Questi segnali si dovrebbero a nostro avviso consolidare nella gestione dei dossier che sono ancora in sospeso nei cosiddetti tri-dialoghi fra il Parlamento europeo ed il Consiglio e su cui dovrebbe essere raggiunto un accordo interistituzionale prima del “rompete le righe” del 25 aprile 2024:

  • La revisione del regolamento di Dublino a partire dalle otto proposte presentate dalla Commissione europea nel Patto Migratorio del settembre 2020
  • La nuova governance economica europea che ruota intorno al Patto di Stabilità e Crescita e al nuovo Meccanismo Europeo di Stabilità
  • La conferma degli impegni assunti all’inizio della legislatura europea con lo European Green Deal che diventano essenziali per il raggiungimento degli Obiettivi dello Sviluppo Sostenibile nel 2030 e la transizione ecologica
  • Il governo dell’intelligenza artificiale fra etica e diritti con l’obiettivo di rispondere al Big Tech americano e al Big State cinese con una Big Democracy europea
  • L’attuazione del Piano d’azione adottato a Porto nel maggio 2022 sul pilastro europeo dei diritti sociali
  • La revisione del Quadro Finanziario Pluriennale 2021-2027 per garantire beni pubblici europei e aprire la strada al futuro del Next Generation EU.
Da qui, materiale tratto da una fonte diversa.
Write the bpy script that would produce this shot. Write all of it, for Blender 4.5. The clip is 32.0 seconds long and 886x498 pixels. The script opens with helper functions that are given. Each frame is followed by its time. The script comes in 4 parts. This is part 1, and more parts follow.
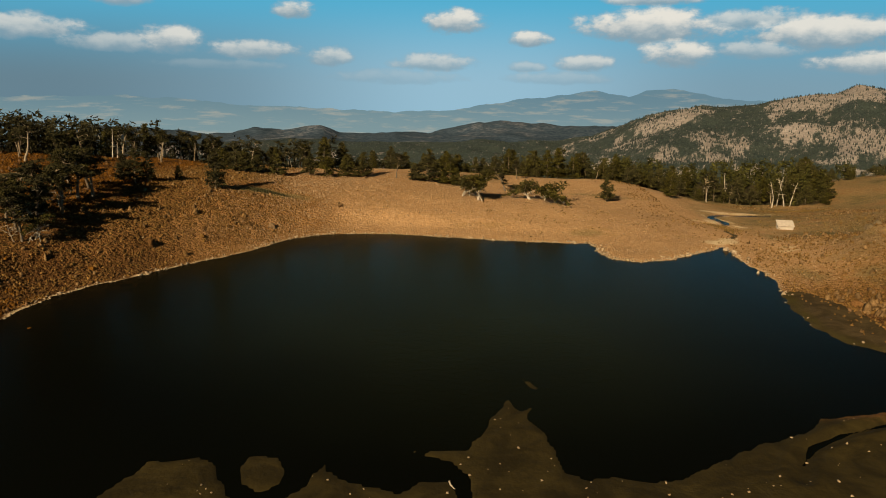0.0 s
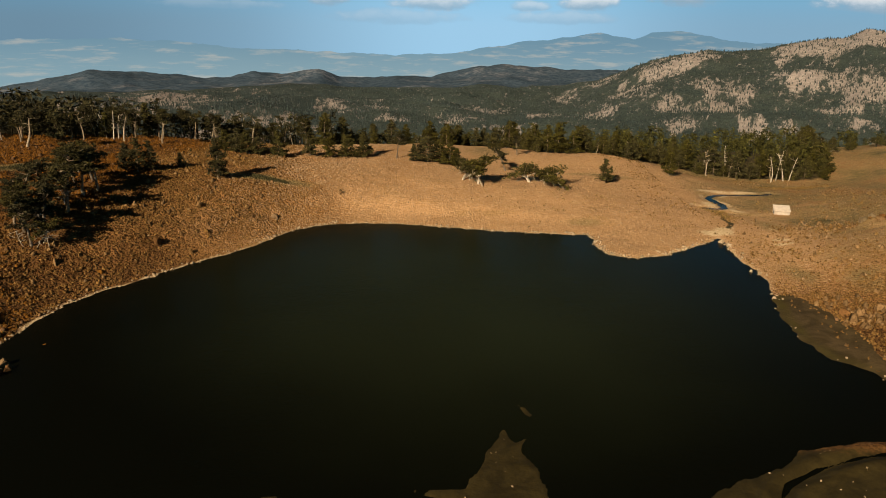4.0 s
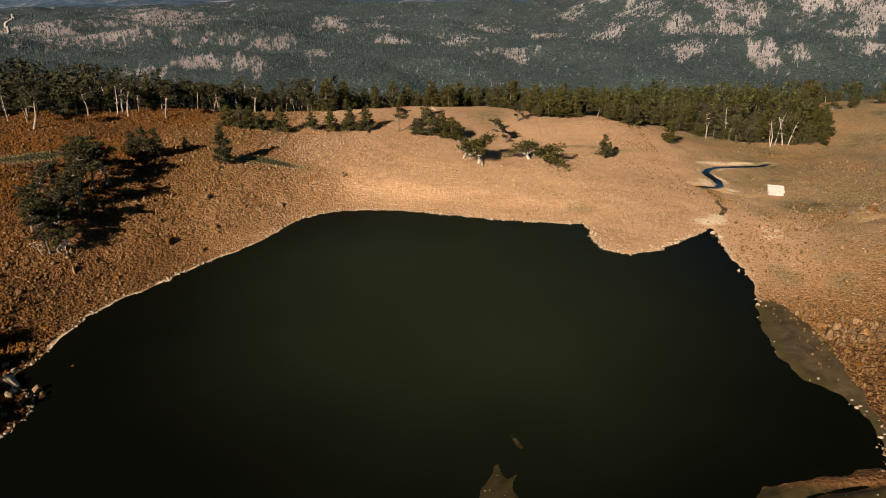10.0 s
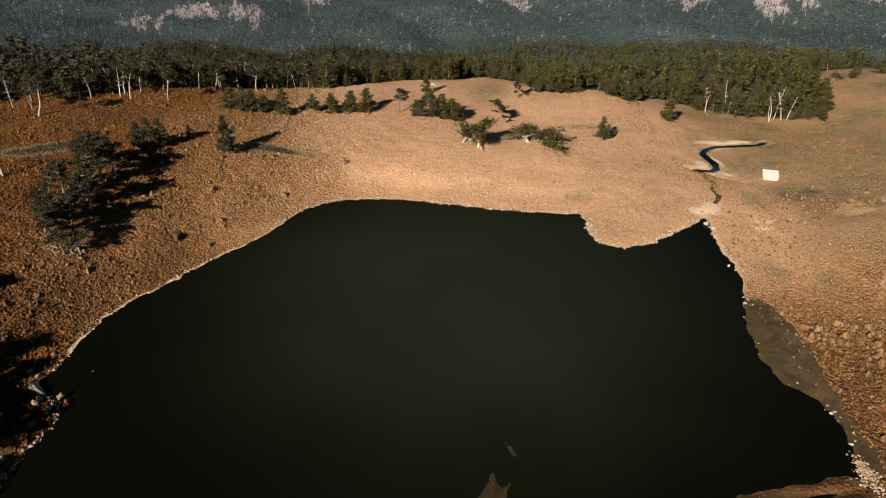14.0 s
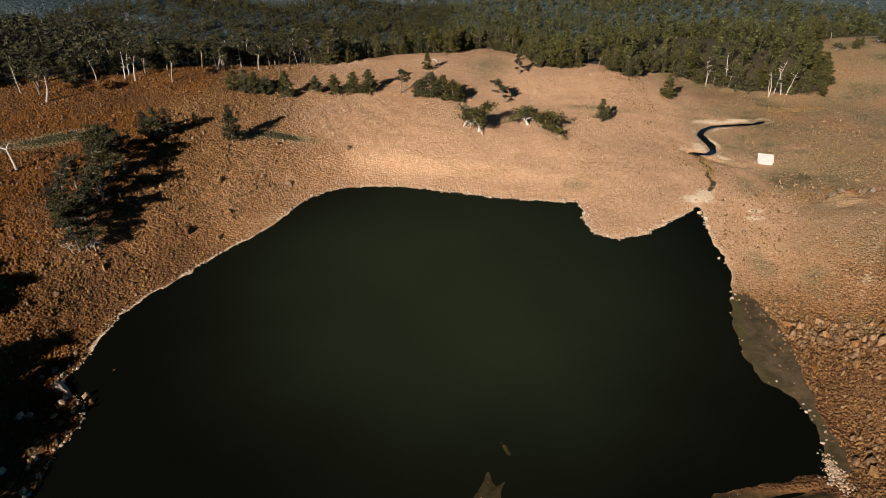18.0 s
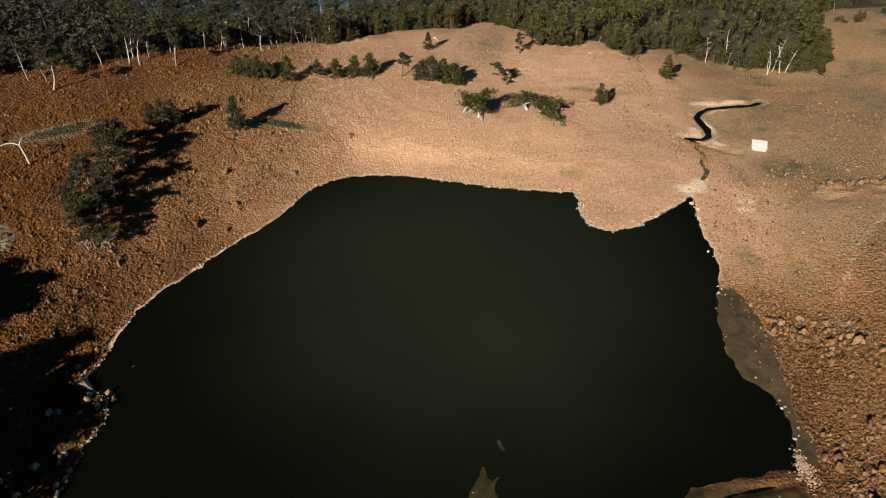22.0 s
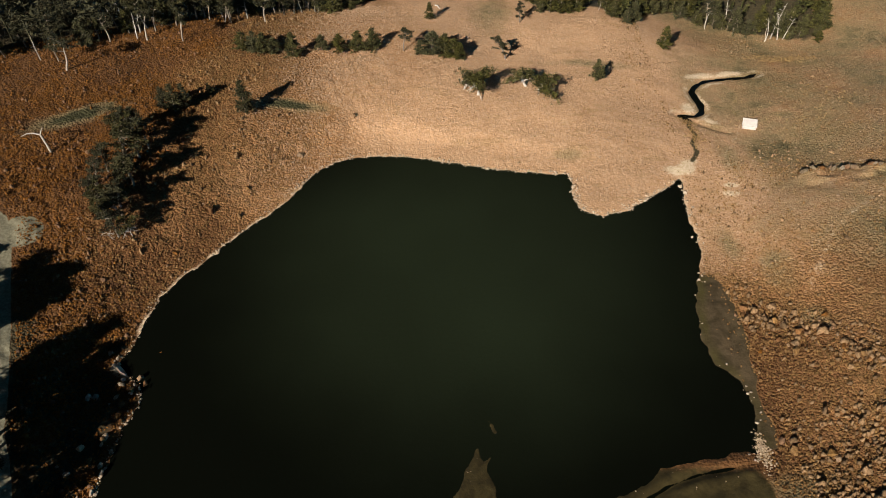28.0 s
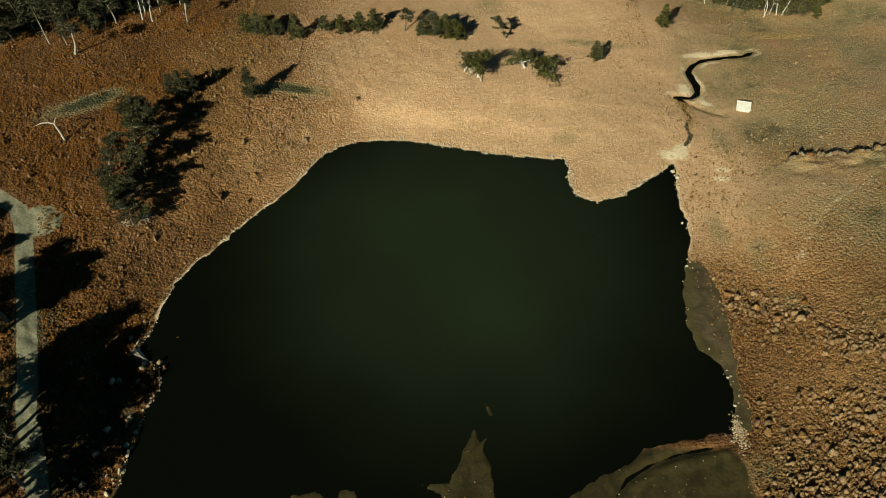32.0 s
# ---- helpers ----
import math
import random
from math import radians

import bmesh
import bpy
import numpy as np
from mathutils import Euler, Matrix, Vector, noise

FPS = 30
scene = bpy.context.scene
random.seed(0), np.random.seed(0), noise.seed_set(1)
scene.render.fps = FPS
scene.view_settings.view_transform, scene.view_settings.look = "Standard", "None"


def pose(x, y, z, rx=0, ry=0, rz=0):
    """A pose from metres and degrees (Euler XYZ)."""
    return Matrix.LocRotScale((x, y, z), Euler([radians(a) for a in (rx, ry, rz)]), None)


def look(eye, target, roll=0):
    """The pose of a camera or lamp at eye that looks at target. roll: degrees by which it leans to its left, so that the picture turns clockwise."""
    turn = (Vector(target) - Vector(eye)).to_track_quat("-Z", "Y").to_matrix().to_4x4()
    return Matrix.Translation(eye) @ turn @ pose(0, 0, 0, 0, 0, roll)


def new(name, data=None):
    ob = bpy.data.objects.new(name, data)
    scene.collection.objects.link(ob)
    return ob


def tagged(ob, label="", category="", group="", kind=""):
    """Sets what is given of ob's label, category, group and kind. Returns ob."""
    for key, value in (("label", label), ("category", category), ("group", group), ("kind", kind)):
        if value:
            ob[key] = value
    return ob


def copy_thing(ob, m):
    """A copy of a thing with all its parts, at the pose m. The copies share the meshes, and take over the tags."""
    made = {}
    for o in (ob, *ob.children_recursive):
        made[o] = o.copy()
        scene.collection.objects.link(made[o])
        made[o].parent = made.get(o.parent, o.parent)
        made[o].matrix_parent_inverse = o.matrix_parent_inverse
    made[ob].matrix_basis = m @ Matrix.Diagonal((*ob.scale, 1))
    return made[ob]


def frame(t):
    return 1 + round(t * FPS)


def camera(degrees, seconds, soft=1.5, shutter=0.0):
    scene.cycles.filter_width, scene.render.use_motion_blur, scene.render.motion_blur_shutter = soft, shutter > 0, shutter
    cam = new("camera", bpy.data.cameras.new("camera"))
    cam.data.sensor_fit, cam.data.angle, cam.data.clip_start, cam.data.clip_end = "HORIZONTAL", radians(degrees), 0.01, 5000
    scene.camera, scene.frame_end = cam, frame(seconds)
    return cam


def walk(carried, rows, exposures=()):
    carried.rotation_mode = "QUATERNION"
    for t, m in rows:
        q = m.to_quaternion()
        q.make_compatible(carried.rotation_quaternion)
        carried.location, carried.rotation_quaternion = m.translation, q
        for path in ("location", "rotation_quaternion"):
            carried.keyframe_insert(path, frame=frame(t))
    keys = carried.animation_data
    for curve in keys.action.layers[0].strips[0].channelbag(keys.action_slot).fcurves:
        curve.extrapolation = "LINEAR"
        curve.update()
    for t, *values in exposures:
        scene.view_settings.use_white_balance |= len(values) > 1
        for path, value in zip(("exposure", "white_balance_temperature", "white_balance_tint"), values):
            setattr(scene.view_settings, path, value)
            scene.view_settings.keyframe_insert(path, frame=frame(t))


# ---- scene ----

Per contrastare il tentativo del centro-destra, gli eventuali alleati di centro-sinistra (S&D, Renew Europe, Verdi e la sinistra non sovranista) dovrebbero avviare una riflessione su cinque elementi a nostro avviso essenziali per consolidare un patto per la nuova legislatura 2024-2029:

  • Abbandonare il metodo inevitabilmente divisivo degli Spitzenkandidaten che costringerebbe ogni famiglia politica a presentare un suo candidato e scegliere piuttosto la via di un candidato consensuale alla Presidenza della Commissione europea nelle riunioni dei leader socialisti, verdi e liberali che precedono i vertici del Consiglio europeo riflettendo anche sull’ipotesi di una unificazione delle presidenze europee (Commissione e Consiglio europeo)
  • Definire le priorità comuni per la prossima legislatura europea da sottoporre al Presidente scelto a maggioranza qualificata dal Consiglio europeo come condicio sine qua non per eleggerlo in assemblea (lo stato di diritto, lo spazio di libertà e giustizia che metta al centro la persona collegando le politiche quotidiane con i valori comuni, il bilancio federale, un piano Nord-Sud, il welfare europeo, un nuovo trattato di Helsinki per la cooperazione e la sicurezza in Europa)
  • Presentare alle elezioni europee candidati comuni come membri della futura Commissione europea ribadendo nel Consiglio europeo e nel Consiglio il sostegno al metodo delle liste transnazionali
  • Condividere il progetto del superamento – prima delle nuove adesioni all’Unione europea – del Trattato di Lisbona proponendo di seguire il metodo democratico costituente al posto del metodo paralizzante intergovernativo e ribadendo la centralità della collaborazione fra Parlamento europeo e parlamenti nazionali anche attraverso la convocazione di “assise interparlamentari” come quelle che si svolsero a Roma nel novembre 1990 su suggerimento di François Mitterrand
  • Rilanciare l’idea presentata nelle Conferenza sul futuro dell’Europa di un referendum pan-europeo per la ratifica di un nuovo Trattato di natura costituzionale.

Così facendo si introdurrebbero nella campagna elettorale europea gli elementi di un vero dibattito e di una vera alternativa fra l’immobilismo sovranista e l’innovazione europeista.